### Task instructions:
Transcribe the full listing exactly, and drop every picture.

### Source data:

---+---

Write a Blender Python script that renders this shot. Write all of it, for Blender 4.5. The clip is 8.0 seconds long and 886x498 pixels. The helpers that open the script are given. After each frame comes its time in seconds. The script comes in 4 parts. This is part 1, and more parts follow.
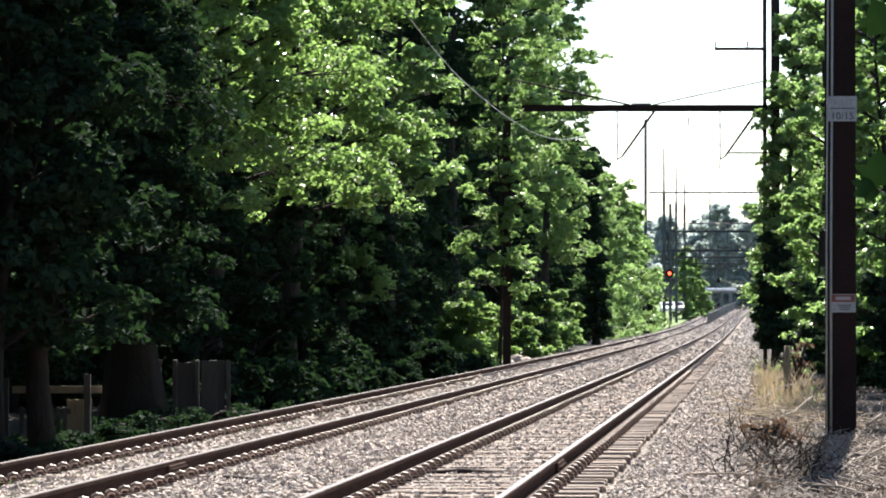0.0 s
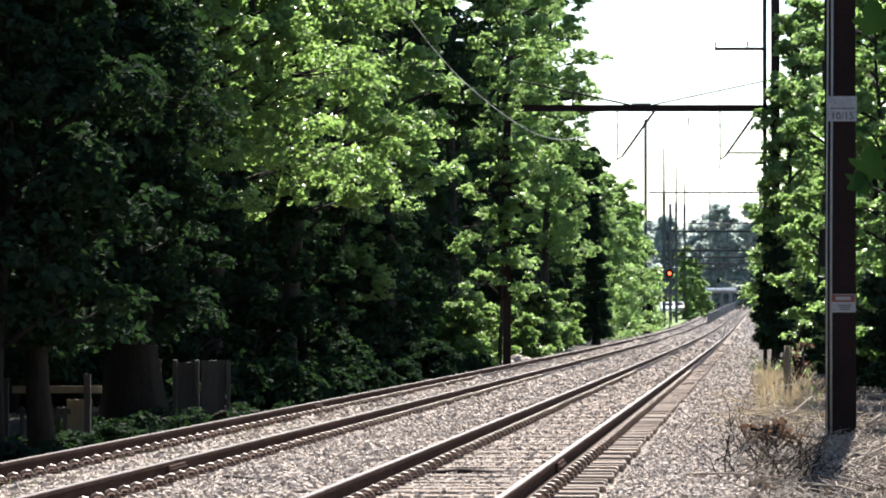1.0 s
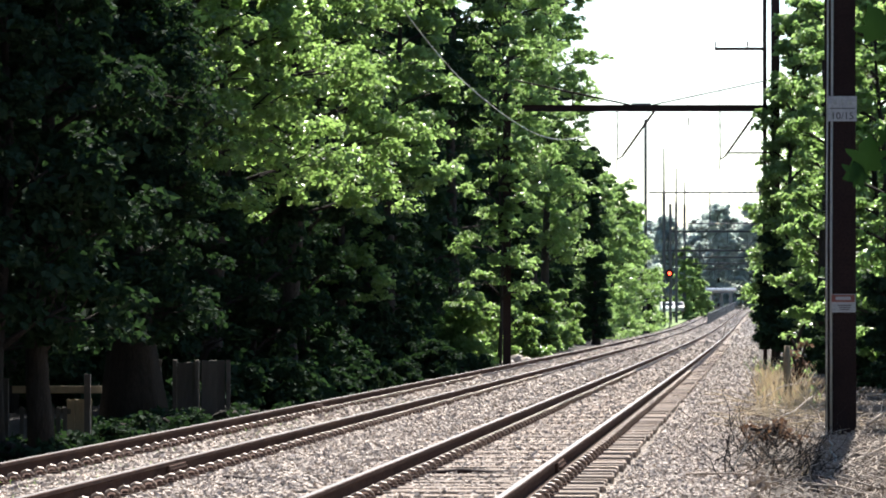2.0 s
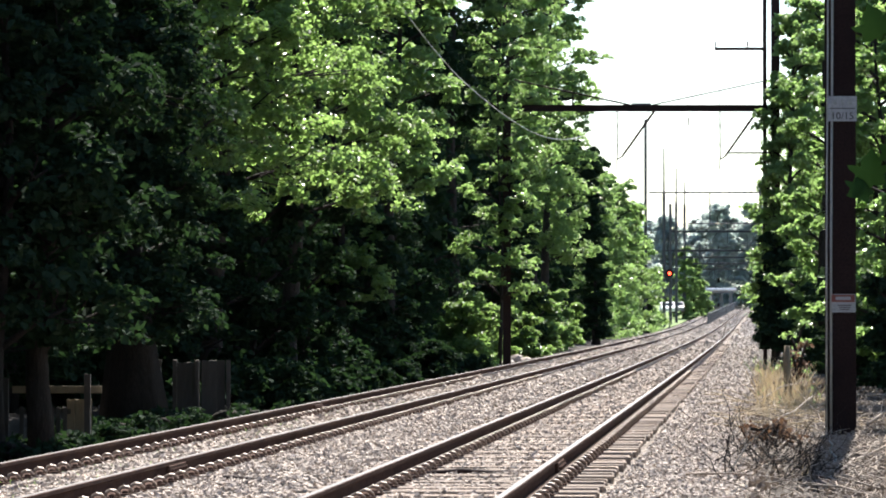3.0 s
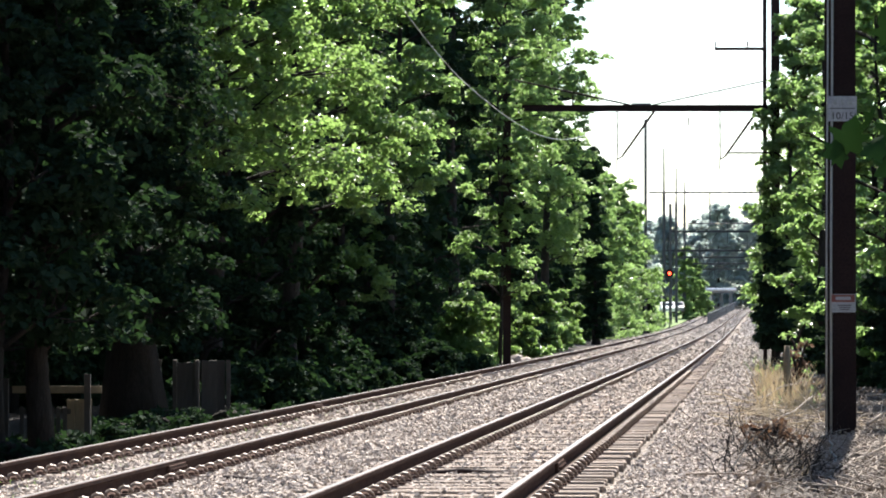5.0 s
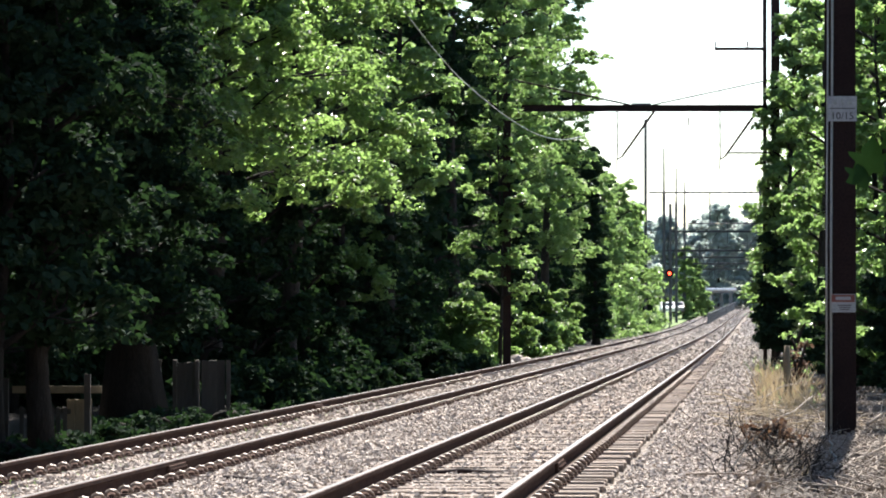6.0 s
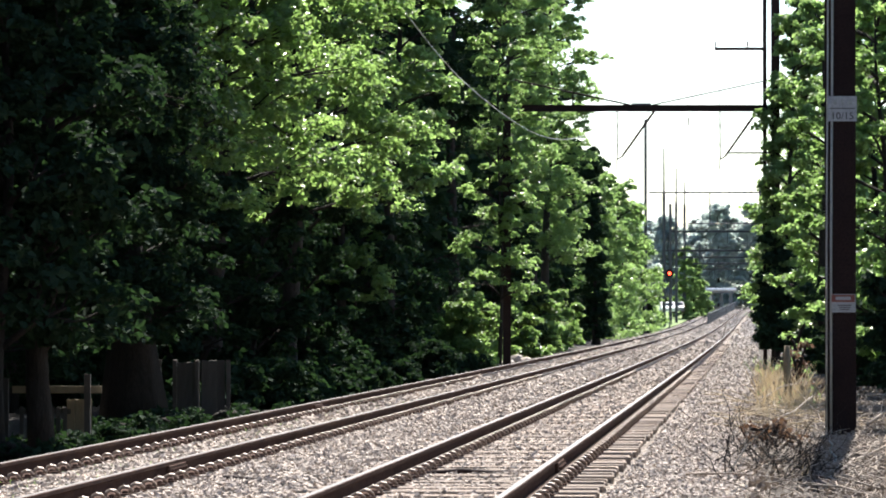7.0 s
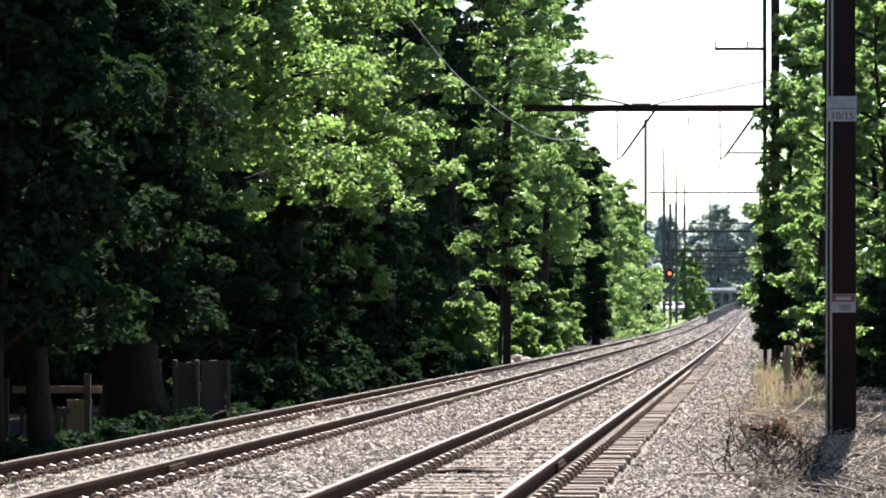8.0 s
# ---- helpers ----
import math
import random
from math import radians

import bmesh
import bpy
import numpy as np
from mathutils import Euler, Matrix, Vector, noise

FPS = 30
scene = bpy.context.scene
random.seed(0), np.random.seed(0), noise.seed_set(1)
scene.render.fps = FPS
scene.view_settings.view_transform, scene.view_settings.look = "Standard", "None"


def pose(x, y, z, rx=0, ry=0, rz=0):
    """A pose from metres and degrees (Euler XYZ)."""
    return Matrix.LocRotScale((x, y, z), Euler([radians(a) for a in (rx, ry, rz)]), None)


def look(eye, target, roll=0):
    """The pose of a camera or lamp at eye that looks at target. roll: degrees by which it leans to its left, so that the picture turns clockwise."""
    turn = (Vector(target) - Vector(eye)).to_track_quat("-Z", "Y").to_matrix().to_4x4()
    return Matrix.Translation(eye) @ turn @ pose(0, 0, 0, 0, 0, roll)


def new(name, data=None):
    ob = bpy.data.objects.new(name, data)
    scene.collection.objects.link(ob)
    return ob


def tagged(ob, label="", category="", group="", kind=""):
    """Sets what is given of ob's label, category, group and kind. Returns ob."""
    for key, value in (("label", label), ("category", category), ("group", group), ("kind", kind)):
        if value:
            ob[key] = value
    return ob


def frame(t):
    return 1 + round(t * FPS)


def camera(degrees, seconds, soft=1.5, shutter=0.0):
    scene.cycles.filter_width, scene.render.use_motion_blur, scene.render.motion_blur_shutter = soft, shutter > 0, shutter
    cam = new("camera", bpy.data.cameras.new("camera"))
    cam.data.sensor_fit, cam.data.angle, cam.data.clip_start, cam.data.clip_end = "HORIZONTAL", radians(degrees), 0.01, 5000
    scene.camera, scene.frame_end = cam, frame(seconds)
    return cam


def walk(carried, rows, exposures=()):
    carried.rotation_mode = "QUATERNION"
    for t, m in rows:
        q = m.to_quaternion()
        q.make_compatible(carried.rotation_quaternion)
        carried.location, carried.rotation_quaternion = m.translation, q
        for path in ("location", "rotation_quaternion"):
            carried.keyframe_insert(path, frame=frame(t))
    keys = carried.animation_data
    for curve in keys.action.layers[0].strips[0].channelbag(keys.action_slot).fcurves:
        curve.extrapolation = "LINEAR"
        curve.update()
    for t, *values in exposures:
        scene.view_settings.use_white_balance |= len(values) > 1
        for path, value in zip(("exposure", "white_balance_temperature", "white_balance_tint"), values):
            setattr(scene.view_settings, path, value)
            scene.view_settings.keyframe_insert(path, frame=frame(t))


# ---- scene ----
cam = camera(15.66, 8.0, soft=1.9)
EYE = (0.0, 0.0, 1.389)
VIEW = look(EYE, (0.0, 57.0, 1.389 + 1.02))
walk(cam, [(0.0, VIEW), (8.0, VIEW)])

# ---- world, sun, exposure ----
SUN_AZ, SUN_EL = 8.0, 50.0      # degrees right of the way ahead, and up
scene.view_settings.exposure = 1.62
world = bpy.data.worlds.new("sky")
scene.world = world
world.use_nodes = True
wt = world.node_tree
wt.nodes.clear()
sky = wt.nodes.new("ShaderNodeTexSky")
sky.sky_type, sky.sun_disc = 'NISHITA', False
sky.sun_elevation, sky.sun_rotation = radians(SUN_EL), radians(SUN_AZ)
sky.dust_density, sky.air_density = 0.3, 1.0
bg = wt.nodes.new("ShaderNodeBackground")
bg.inputs["Strength"].default_value = 0.088
wo = wt.nodes.new("ShaderNodeOutputWorld")
wt.links.new(sky.outputs[0], bg.inputs[0])
wt.links.new(bg.outputs[0], wo.inputs[0])
sun = new("sun", bpy.data.lights.new("sun", 'SUN'))
sun.data.energy, sun.data.angle, sun.data.color = 5.0, radians(0.55), (1.0, 0.945, 0.87)
_a, _e = radians(SUN_AZ), radians(SUN_EL)
sun.matrix_world = look((math.sin(_a) * math.cos(_e) * 50, math.cos(_a) * math.cos(_e) * 50, math.sin(_e) * 50), (0, 0, 0))


# ---- materials ----
def shader(name):
    m = bpy.data.materials.new(name)
    m.use_nodes = True
    t = m.node_tree
    return m, t, t.nodes["Principled BSDF"]


def noise_tex(t, scale, detail=4.0, rough=0.6, stretch=None, voronoi=False):
    co = t.nodes.new("ShaderNodeTexCoord")
    src = co.outputs["Object"]
    if stretch:
        mp = t.nodes.new("ShaderNodeMapping")
        mp.inputs["Scale"].default_value = stretch
        t.links.new(src, mp.inputs[0])
        src = mp.outputs[0]
    if voronoi:
        n = t.nodes.new("ShaderNodeTexVoronoi")
        n.inputs["Scale"].default_value = scale
        t.links.new(src, n.inputs["Vector"])
        return n
    n = t.nodes.new("ShaderNodeTexNoise")
    n.inputs["Scale"].default_value, n.inputs["Detail"].default_value, n.inputs["Roughness"].default_value = scale, detail, rough
    t.links.new(src, n.inputs["Vector"])
    return n


def ramp(t, src, stops):
    r = t.nodes.new("ShaderNodeValToRGB")
    e = r.color_ramp.elements
    e[0].position, e[0].color = stops[0][0], (*stops[0][1], 1)
    e[1].position, e[1].color = stops[-1][0], (*stops[-1][1], 1)
    for p, c in stops[1:-1]:
        k = e.new(p)
        k.color = (*c, 1)
    t.links.new(src, r.inputs[0])
    return r.outputs[0]


def mix(t, fac, a, b, mode='MIX'):
    m = t.nodes.new("ShaderNodeMix")
    m.data_type, m.blend_type = 'RGBA', mode
    for s, v in ((m.inputs[0], fac), (m.inputs[6], a), (m.inputs[7], b)):
        if isinstance(v, (int, float)):
            s.default_value = v
        elif isinstance(v, tuple):
            s.default_value = (*v, 1)
        else:
            t.links.new(v, s)
    return m.outputs[2]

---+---

### Reply to the exercise:
Write a Blender Python script that renders this shot. Write all of it, for Blender 4.5. The clip is 8.0 seconds long and 886x498 pixels. The helpers that open the script are given. After each frame comes its time in seconds. The script comes in 4 parts. This is part 1, and more parts follow.
0.0 s
1.0 s
2.0 s
3.0 s
5.0 s
6.0 s
7.0 s
8.0 s
# ---- helpers ----
import math
import random
from math import radians

import bmesh
import bpy
import numpy as np
from mathutils import Euler, Matrix, Vector, noise

FPS = 30
scene = bpy.context.scene
random.seed(0), np.random.seed(0), noise.seed_set(1)
scene.render.fps = FPS
scene.view_settings.view_transform, scene.view_settings.look = "Standard", "None"


def pose(x, y, z, rx=0, ry=0, rz=0):
    """A pose from metres and degrees (Euler XYZ)."""
    return Matrix.LocRotScale((x, y, z), Euler([radians(a) for a in (rx, ry, rz)]), None)


def look(eye, target, roll=0):
    """The pose of a camera or lamp at eye that looks at target. roll: degrees by which it leans to its left, so that the picture turns clockwise."""
    turn = (Vector(target) - Vector(eye)).to_track_quat("-Z", "Y").to_matrix().to_4x4()
    return Matrix.Translation(eye) @ turn @ pose(0, 0, 0, 0, 0, roll)


def new(name, data=None):
    ob = bpy.data.objects.new(name, data)
    scene.collection.objects.link(ob)
    return ob


def tagged(ob, label="", category="", group="", kind=""):
    """Sets what is given of ob's label, category, group and kind. Returns ob."""
    for key, value in (("label", label), ("category", category), ("group", group), ("kind", kind)):
        if value:
            ob[key] = value
    return ob


def frame(t):
    return 1 + round(t * FPS)


def camera(degrees, seconds, soft=1.5, shutter=0.0):
    scene.cycles.filter_width, scene.render.use_motion_blur, scene.render.motion_blur_shutter = soft, shutter > 0, shutter
    cam = new("camera", bpy.data.cameras.new("camera"))
    cam.data.sensor_fit, cam.data.angle, cam.data.clip_start, cam.data.clip_end = "HORIZONTAL", radians(degrees), 0.01, 5000
    scene.camera, scene.frame_end = cam, frame(seconds)
    return cam


def walk(carried, rows, exposures=()):
    carried.rotation_mode = "QUATERNION"
    for t, m in rows:
        q = m.to_quaternion()
        q.make_compatible(carried.rotation_quaternion)
        carried.location, carried.rotation_quaternion = m.translation, q
        for path in ("location", "rotation_quaternion"):
            carried.keyframe_insert(path, frame=frame(t))
    keys = carried.animation_data
    for curve in keys.action.layers[0].strips[0].channelbag(keys.action_slot).fcurves:
        curve.extrapolation = "LINEAR"
        curve.update()
    for t, *values in exposures:
        scene.view_settings.use_white_balance |= len(values) > 1
        for path, value in zip(("exposure", "white_balance_temperature", "white_balance_tint"), values):
            setattr(scene.view_settings, path, value)
            scene.view_settings.keyframe_insert(path, frame=frame(t))


# ---- scene ----
cam = camera(15.66, 8.0, soft=1.9)
EYE = (0.0, 0.0, 1.389)
VIEW = look(EYE, (0.0, 57.0, 1.389 + 1.02))
walk(cam, [(0.0, VIEW), (8.0, VIEW)])

# ---- world, sun, exposure ----
SUN_AZ, SUN_EL = 8.0, 50.0      # degrees right of the way ahead, and up
scene.view_settings.exposure = 1.62
world = bpy.data.worlds.new("sky")
scene.world = world
world.use_nodes = True
wt = world.node_tree
wt.nodes.clear()
sky = wt.nodes.new("ShaderNodeTexSky")
sky.sky_type, sky.sun_disc = 'NISHITA', False
sky.sun_elevation, sky.sun_rotation = radians(SUN_EL), radians(SUN_AZ)
sky.dust_density, sky.air_density = 0.3, 1.0
bg = wt.nodes.new("ShaderNodeBackground")
bg.inputs["Strength"].default_value = 0.088
wo = wt.nodes.new("ShaderNodeOutputWorld")
wt.links.new(sky.outputs[0], bg.inputs[0])
wt.links.new(bg.outputs[0], wo.inputs[0])
sun = new("sun", bpy.data.lights.new("sun", 'SUN'))
sun.data.energy, sun.data.angle, sun.data.color = 5.0, radians(0.55), (1.0, 0.945, 0.87)
_a, _e = radians(SUN_AZ), radians(SUN_EL)
sun.matrix_world = look((math.sin(_a) * math.cos(_e) * 50, math.cos(_a) * math.cos(_e) * 50, math.sin(_e) * 50), (0, 0, 0))


# ---- materials ----
def shader(name):
    m = bpy.data.materials.new(name)
    m.use_nodes = True
    t = m.node_tree
    return m, t, t.nodes["Principled BSDF"]


def noise_tex(t, scale, detail=4.0, rough=0.6, stretch=None, voronoi=False):
    co = t.nodes.new("ShaderNodeTexCoord")
    src = co.outputs["Object"]
    if stretch:
        mp = t.nodes.new("ShaderNodeMapping")
        mp.inputs["Scale"].default_value = stretch
        t.links.new(src, mp.inputs[0])
        src = mp.outputs[0]
    if voronoi:
        n = t.nodes.new("ShaderNodeTexVoronoi")
        n.inputs["Scale"].default_value = scale
        t.links.new(src, n.inputs["Vector"])
        return n
    n = t.nodes.new("ShaderNodeTexNoise")
    n.inputs["Scale"].default_value, n.inputs["Detail"].default_value, n.inputs["Roughness"].default_value = scale, detail, rough
    t.links.new(src, n.inputs["Vector"])
    return n


def ramp(t, src, stops):
    r = t.nodes.new("ShaderNodeValToRGB")
    e = r.color_ramp.elements
    e[0].position, e[0].color = stops[0][0], (*stops[0][1], 1)
    e[1].position, e[1].color = stops[-1][0], (*stops[-1][1], 1)
    for p, c in stops[1:-1]:
        k = e.new(p)
        k.color = (*c, 1)
    t.links.new(src, r.inputs[0])
    return r.outputs[0]


def mix(t, fac, a, b, mode='MIX'):
    m = t.nodes.new("ShaderNodeMix")
    m.data_type, m.blend_type = 'RGBA', mode
    for s, v in ((m.inputs[0], fac), (m.inputs[6], a), (m.inputs[7], b)):
        if isinstance(v, (int, float)):
            s.default_value = v
        elif isinstance(v, tuple):
            s.default_value = (*v, 1)
        else:
            t.links.new(v, s)
    return m.outputs[2]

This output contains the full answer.